#### [Brief]
Provide nothing but the number of lines containing the string "Python".

#### [Data shown]
§ §

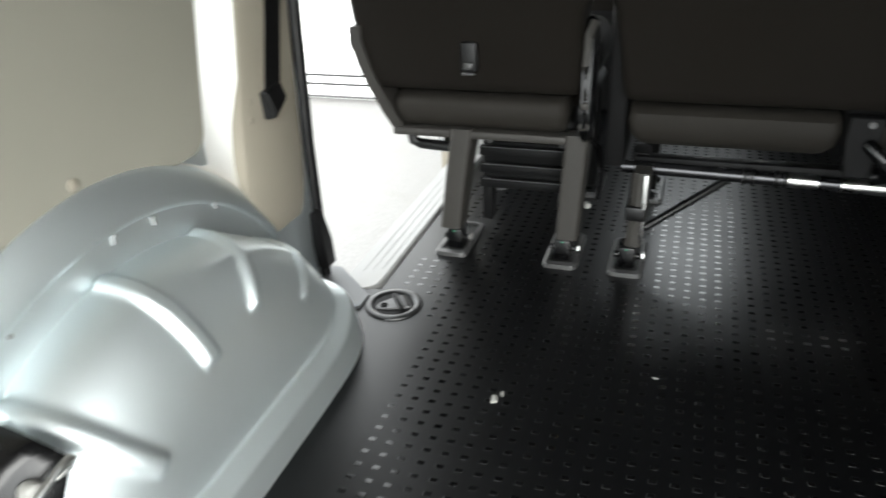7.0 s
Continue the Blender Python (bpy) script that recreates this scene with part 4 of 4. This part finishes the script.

§ §

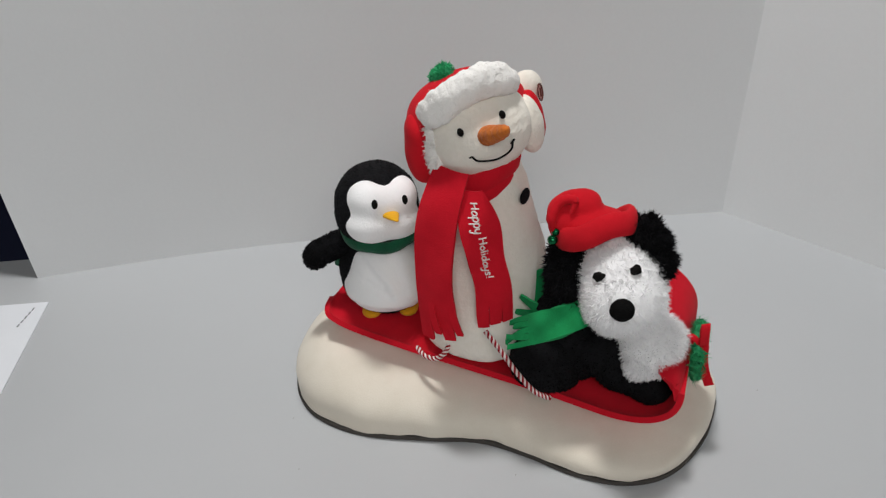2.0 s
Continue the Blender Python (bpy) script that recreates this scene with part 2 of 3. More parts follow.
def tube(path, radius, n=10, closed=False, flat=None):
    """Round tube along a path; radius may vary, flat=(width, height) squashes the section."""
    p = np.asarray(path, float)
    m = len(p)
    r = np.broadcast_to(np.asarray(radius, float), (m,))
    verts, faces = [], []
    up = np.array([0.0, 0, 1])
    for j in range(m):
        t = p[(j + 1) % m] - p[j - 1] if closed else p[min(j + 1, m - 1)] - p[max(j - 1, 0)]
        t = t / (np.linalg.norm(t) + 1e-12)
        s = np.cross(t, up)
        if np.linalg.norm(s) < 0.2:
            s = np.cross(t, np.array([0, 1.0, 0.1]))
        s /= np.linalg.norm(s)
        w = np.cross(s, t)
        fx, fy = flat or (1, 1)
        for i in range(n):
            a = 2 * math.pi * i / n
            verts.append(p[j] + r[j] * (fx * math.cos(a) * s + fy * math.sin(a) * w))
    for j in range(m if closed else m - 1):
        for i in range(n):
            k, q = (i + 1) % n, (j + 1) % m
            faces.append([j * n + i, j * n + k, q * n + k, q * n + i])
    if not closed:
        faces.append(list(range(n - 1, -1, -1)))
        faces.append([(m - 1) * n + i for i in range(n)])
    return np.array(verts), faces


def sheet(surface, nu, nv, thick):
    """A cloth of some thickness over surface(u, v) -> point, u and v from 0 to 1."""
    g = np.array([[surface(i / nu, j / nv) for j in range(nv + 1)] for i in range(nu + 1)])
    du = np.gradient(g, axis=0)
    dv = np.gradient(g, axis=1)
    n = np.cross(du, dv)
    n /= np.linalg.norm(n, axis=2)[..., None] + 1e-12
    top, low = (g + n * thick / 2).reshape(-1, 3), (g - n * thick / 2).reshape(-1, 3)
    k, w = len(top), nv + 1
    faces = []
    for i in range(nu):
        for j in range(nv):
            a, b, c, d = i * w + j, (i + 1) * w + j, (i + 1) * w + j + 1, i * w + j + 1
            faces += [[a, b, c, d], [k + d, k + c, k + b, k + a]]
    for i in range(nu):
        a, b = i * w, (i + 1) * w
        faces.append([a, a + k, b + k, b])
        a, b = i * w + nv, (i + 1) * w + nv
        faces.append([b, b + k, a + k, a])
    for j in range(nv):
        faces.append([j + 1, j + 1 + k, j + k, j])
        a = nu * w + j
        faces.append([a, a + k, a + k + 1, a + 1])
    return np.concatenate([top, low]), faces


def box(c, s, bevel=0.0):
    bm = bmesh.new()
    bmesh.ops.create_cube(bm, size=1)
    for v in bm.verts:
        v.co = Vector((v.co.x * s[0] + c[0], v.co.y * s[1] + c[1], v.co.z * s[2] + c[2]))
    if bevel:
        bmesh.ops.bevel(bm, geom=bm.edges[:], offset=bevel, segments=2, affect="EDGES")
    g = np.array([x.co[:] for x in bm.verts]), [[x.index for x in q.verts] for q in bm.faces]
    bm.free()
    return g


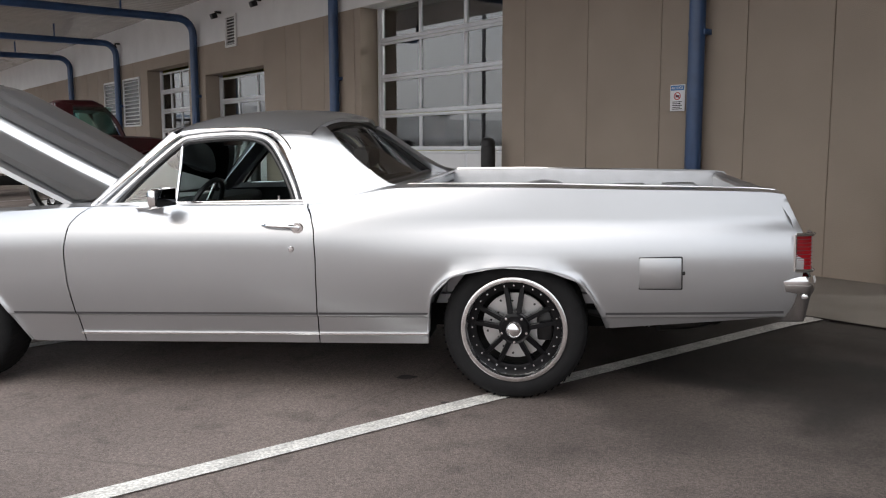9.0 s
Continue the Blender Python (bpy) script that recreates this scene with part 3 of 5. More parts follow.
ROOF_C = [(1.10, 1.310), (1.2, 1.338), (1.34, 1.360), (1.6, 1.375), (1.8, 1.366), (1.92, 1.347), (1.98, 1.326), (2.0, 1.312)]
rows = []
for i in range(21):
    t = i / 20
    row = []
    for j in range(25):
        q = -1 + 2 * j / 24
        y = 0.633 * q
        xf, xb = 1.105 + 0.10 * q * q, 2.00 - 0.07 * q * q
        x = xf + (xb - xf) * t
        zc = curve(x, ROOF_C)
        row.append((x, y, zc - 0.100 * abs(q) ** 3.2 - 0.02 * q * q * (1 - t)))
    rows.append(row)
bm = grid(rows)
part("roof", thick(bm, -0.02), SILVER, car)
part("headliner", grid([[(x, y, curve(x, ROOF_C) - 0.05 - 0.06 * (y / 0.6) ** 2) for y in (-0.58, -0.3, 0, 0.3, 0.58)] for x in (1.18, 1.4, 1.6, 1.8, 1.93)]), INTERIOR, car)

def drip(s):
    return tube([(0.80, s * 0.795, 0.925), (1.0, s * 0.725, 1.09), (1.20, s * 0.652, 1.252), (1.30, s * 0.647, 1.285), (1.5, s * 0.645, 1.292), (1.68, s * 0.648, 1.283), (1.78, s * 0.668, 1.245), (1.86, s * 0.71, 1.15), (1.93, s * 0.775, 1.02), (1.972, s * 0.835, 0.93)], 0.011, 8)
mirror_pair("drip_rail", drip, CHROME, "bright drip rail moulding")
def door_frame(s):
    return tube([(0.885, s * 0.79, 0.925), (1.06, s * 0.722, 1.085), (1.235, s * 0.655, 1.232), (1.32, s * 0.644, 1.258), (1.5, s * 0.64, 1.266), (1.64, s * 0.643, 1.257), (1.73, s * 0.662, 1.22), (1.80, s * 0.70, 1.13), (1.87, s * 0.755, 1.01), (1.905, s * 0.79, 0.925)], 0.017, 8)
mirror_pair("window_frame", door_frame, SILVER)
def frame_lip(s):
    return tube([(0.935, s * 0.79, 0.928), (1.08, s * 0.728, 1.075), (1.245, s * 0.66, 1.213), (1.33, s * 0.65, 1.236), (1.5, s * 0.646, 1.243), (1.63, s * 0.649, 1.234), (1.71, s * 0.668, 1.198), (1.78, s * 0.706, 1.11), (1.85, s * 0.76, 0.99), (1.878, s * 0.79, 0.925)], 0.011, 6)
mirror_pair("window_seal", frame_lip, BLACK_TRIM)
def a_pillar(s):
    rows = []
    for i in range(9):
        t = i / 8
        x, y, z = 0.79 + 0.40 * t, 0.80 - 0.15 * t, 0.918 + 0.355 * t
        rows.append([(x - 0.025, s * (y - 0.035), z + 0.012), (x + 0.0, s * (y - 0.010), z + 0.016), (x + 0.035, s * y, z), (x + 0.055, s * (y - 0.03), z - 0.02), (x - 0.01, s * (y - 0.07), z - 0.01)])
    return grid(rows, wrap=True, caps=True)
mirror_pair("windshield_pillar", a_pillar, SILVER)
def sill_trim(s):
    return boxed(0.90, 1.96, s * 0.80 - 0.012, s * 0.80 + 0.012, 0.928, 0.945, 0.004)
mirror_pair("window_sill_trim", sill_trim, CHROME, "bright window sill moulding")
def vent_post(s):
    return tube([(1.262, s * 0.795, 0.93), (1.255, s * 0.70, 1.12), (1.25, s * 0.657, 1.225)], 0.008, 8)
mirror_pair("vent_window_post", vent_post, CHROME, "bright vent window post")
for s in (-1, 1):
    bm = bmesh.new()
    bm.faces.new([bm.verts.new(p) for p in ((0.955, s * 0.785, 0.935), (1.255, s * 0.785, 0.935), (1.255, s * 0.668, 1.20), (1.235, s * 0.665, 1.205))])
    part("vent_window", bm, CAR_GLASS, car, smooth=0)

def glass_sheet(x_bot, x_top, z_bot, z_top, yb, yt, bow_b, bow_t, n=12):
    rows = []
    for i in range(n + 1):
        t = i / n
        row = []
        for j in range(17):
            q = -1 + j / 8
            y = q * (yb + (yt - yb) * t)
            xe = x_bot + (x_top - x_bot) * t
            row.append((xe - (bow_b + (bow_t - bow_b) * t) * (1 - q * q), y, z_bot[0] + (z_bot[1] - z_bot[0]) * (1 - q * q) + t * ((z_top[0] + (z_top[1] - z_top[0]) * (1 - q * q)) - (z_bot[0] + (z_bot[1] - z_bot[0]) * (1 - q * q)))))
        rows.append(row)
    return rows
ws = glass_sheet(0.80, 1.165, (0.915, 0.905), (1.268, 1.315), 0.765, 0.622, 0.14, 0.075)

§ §

#### [Task response]
3